I often try to imagine the atomic female energy levels in the notional Kardashian mansion, into which wandering traveller Kanye West has somehow stumbled. (A bit like William Holden at the start of Sunset Boulevard – but a lot more out of his depth.) The readouts must be off the scale. With the level of it Kanye is exposed to on a daily basis, is it any wonder West’s public outpourings have mutated from standard creative twattery to such things as calling for the amendment abolishing slavery to be repealed? Sleeping in a Kardashian house is like sleeping next to the Infinity Stones. You don’t know what the radiation is going to do, but I think it’s completely reasonable to expect that at the very least it would literally alter your DNA.
The other criticism of Kylie Jenner’s story so far is that she is the very antithesis of the supposedly wholesome Horatio Alger myth that sustained American readers back in the good old days. If you don’t know Horatio Alger, he was a late 19th–century author who penned many novels in which teenage heroes rose from poverty to “respectability” by hard work and clean living. (Alger himself was financially imprudent and almost certainly a paedophile, but that’s one for another day.) He updated his template over time to suit the changing tastes and desires of the public to whom he was trying to appeal – as did authors who came after him. The Alger hero became a literary type, who by the mid-20th century was no longer making the journey from rags-to-respectability, but from rags-to-riches. Meteoric rises were in.

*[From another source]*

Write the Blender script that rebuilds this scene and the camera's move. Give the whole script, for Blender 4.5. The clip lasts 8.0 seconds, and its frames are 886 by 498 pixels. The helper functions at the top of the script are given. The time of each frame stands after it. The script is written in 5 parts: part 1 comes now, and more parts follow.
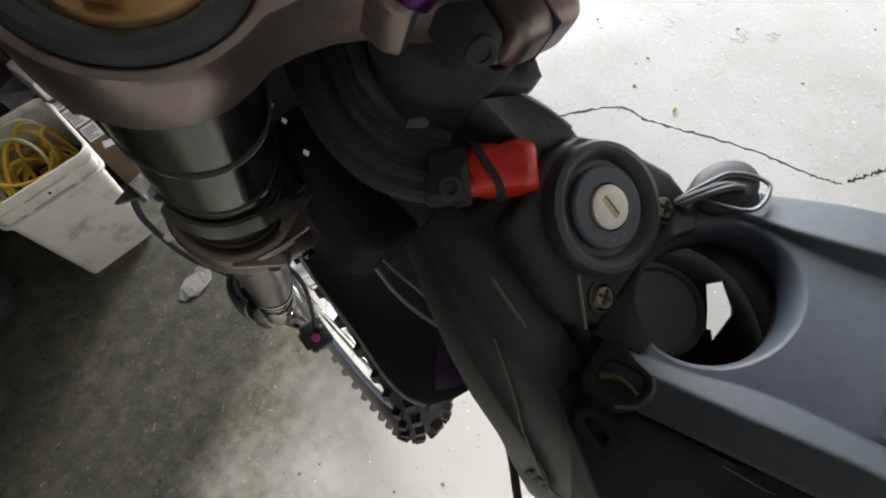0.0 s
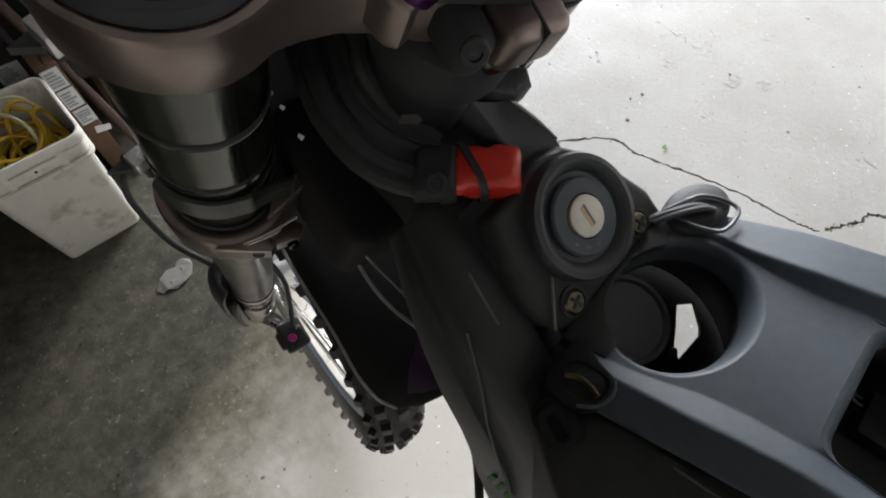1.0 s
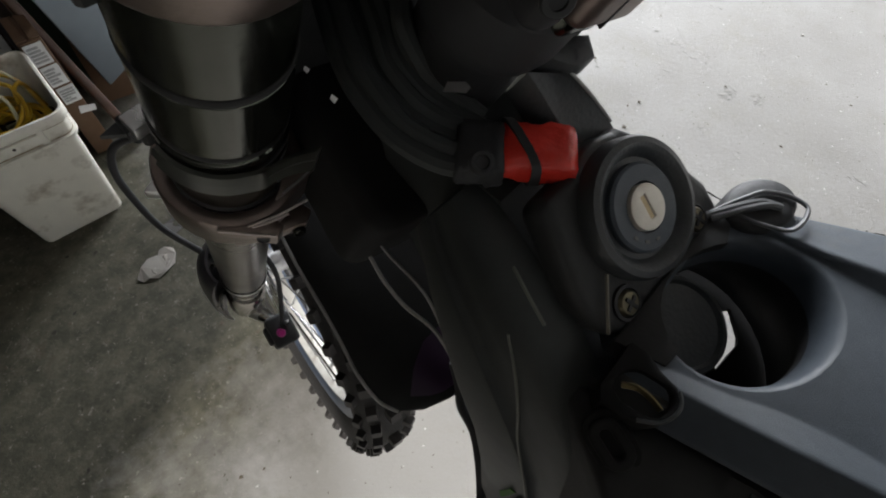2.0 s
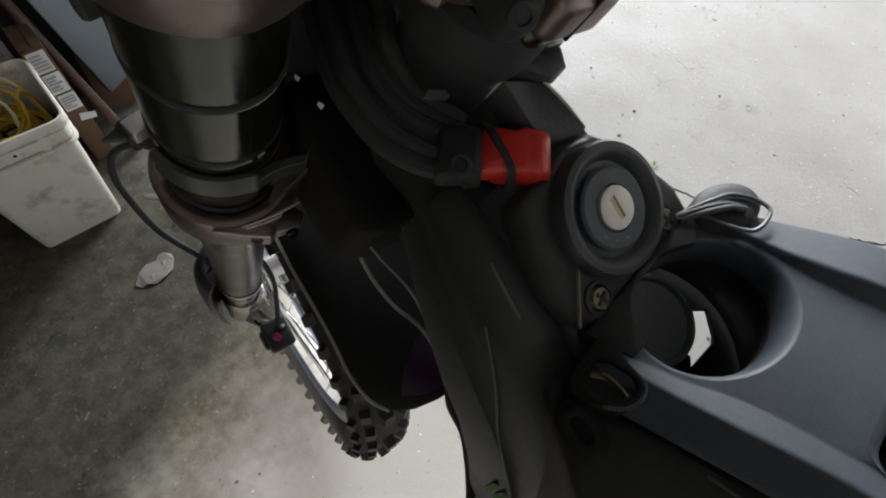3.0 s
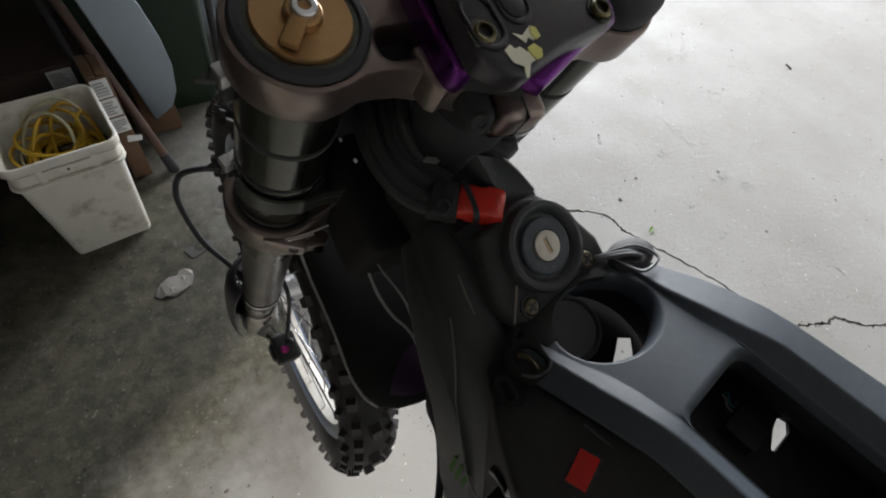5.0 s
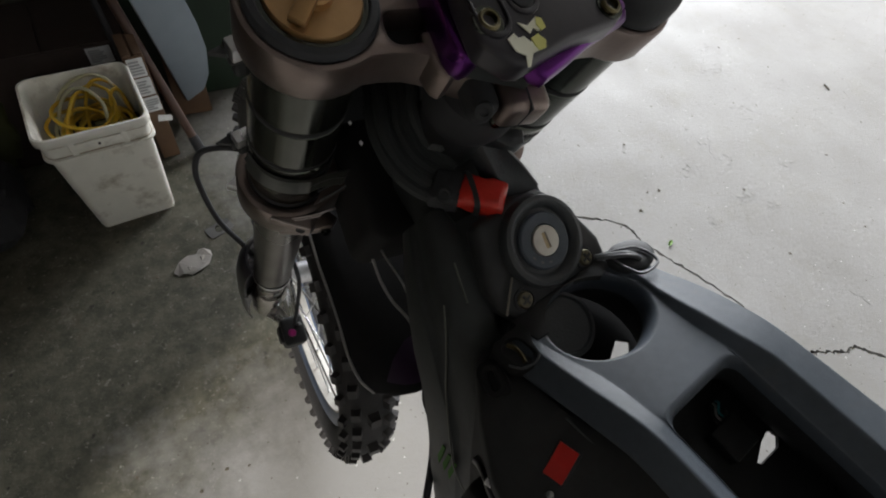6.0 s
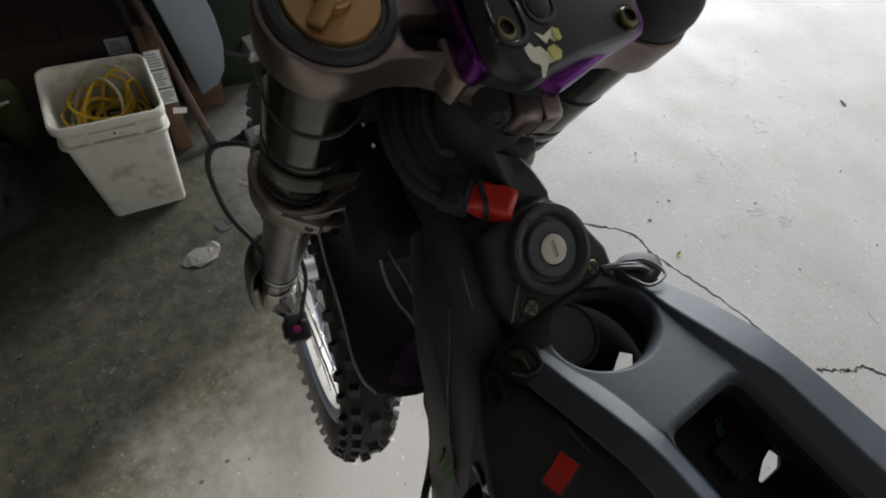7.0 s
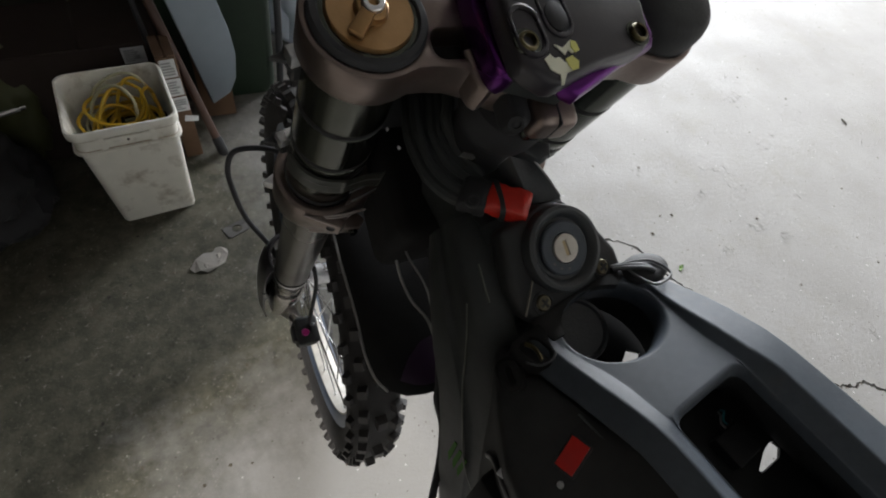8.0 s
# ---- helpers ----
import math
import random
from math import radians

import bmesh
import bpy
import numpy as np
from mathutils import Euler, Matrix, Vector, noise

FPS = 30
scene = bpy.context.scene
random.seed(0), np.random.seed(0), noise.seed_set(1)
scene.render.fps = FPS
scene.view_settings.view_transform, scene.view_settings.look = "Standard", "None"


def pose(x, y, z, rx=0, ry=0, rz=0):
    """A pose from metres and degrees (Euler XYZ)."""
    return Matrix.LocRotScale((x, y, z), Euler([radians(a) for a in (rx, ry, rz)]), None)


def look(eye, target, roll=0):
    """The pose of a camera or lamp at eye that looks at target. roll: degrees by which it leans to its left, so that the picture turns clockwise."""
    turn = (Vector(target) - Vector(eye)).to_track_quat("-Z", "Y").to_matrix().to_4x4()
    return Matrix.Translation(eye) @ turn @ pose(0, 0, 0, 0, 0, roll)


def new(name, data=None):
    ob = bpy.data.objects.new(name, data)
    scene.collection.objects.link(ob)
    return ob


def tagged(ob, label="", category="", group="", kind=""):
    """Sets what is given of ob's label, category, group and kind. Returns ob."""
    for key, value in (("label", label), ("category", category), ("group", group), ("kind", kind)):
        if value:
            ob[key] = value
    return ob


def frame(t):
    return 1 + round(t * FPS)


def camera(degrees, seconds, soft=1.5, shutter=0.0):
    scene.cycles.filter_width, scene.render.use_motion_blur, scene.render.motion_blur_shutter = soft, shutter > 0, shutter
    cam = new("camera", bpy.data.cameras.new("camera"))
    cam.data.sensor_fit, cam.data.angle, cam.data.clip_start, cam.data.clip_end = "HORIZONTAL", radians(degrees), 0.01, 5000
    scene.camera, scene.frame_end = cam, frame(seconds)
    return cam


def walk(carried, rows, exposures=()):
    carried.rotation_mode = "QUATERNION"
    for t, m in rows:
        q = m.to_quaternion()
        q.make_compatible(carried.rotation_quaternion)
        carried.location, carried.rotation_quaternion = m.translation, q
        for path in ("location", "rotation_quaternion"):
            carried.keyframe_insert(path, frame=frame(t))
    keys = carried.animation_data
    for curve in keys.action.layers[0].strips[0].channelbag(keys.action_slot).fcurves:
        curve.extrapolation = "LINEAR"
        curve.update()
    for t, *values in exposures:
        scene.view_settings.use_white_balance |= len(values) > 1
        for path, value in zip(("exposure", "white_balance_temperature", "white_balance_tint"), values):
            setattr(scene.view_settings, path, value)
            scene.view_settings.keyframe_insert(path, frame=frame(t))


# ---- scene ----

Adjusted for inflation, then, I think it perfectly – perfectly! – conceivable that were Alger still somehow writing today, his protagonist might be a young, hypersexualised, athleisure-wearing woman, who took her company from nought to a billion dollars by sheer force of like, will? – and a refusal to be afraid to rethink the medium stippling brush. Alger was, after all, trying to appeal to a market.
In fact, Alger’s novel Tattered Tom has a female protagonist, of whose susceptibility to the superficial the author seems decidedly in favour. “Good clothes exert more influence upon the wearer than we might at first suppose,” he explains at one point. “And so it was with Tom.” And so, perhaps, with Jenner, whose understanding of just what a 12-shade bronzing palette can do for a wearer is arguably not so abhorrently different.